There is no arguing with the GOP at this point. About the only possible tactic that will work is getting enough people to vote against every Republican candidate possible that it becomes impossible to fudge the election results. Instead, the Democrats split on different lines like age, race, income, religion, you name it. When one side is operating with the traditional system off arguing out meaningful policy positions under the assumption that all the players are working under the same assumptions, and the other side is playing by a whole different set off rules, things are not going to work well.

And it is much, much easier to get people fired up over abortion, gender identity, race, religion, and self image issues than it is to get them fired up over economic policy, diplomatic initiatives, or nuanced educational reform. The GOP is refusing to abandon their positions and Trump precisely because those positions and Trump are utterly insane. They are literally inarguable, and thus fit perfectly into the strategy of riling up cultural fears to the level that anything becomes justified.

Personally, I think most of the leaders in the GOP are just mendacious evil people who will do anything for power. But some of them I think are also true believers in a fascist theocracy governed by a warped interpretation of Protestant Christianity and a very traditional if virulent form of white supremacy, with a dollop of hypocritical sexual moralizing thrown in for good Freudian measure.

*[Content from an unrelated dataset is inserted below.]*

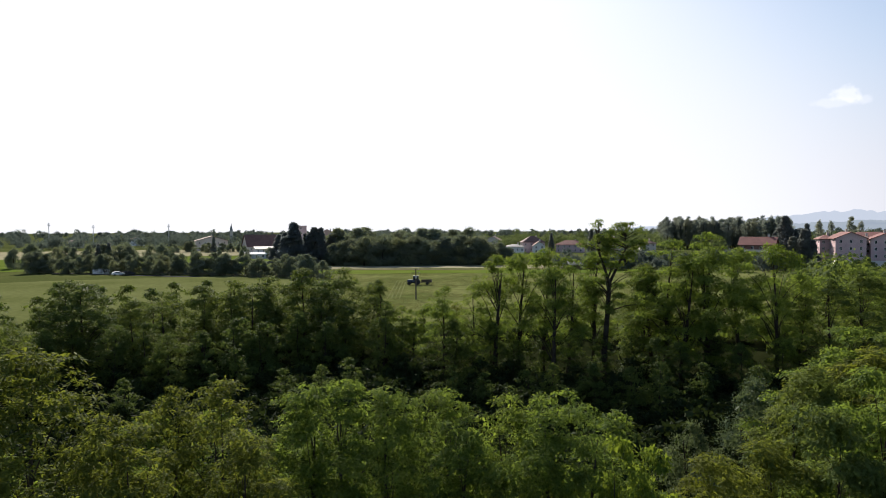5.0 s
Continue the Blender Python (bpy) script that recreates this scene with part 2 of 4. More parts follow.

I think the distress everyone is feeling comes from seeing that nobody really know how to pull off this tactic; to get the voters to reject this kind of Republicanism in sufficient numbers to keep them out of power. It isn’t really that Democrats haven’t tried it — the essence of Clinton’s campaign was that guy is a batshit crazy grifter who stands for racism and oppression and cruelty — but rather that far too many are all for that.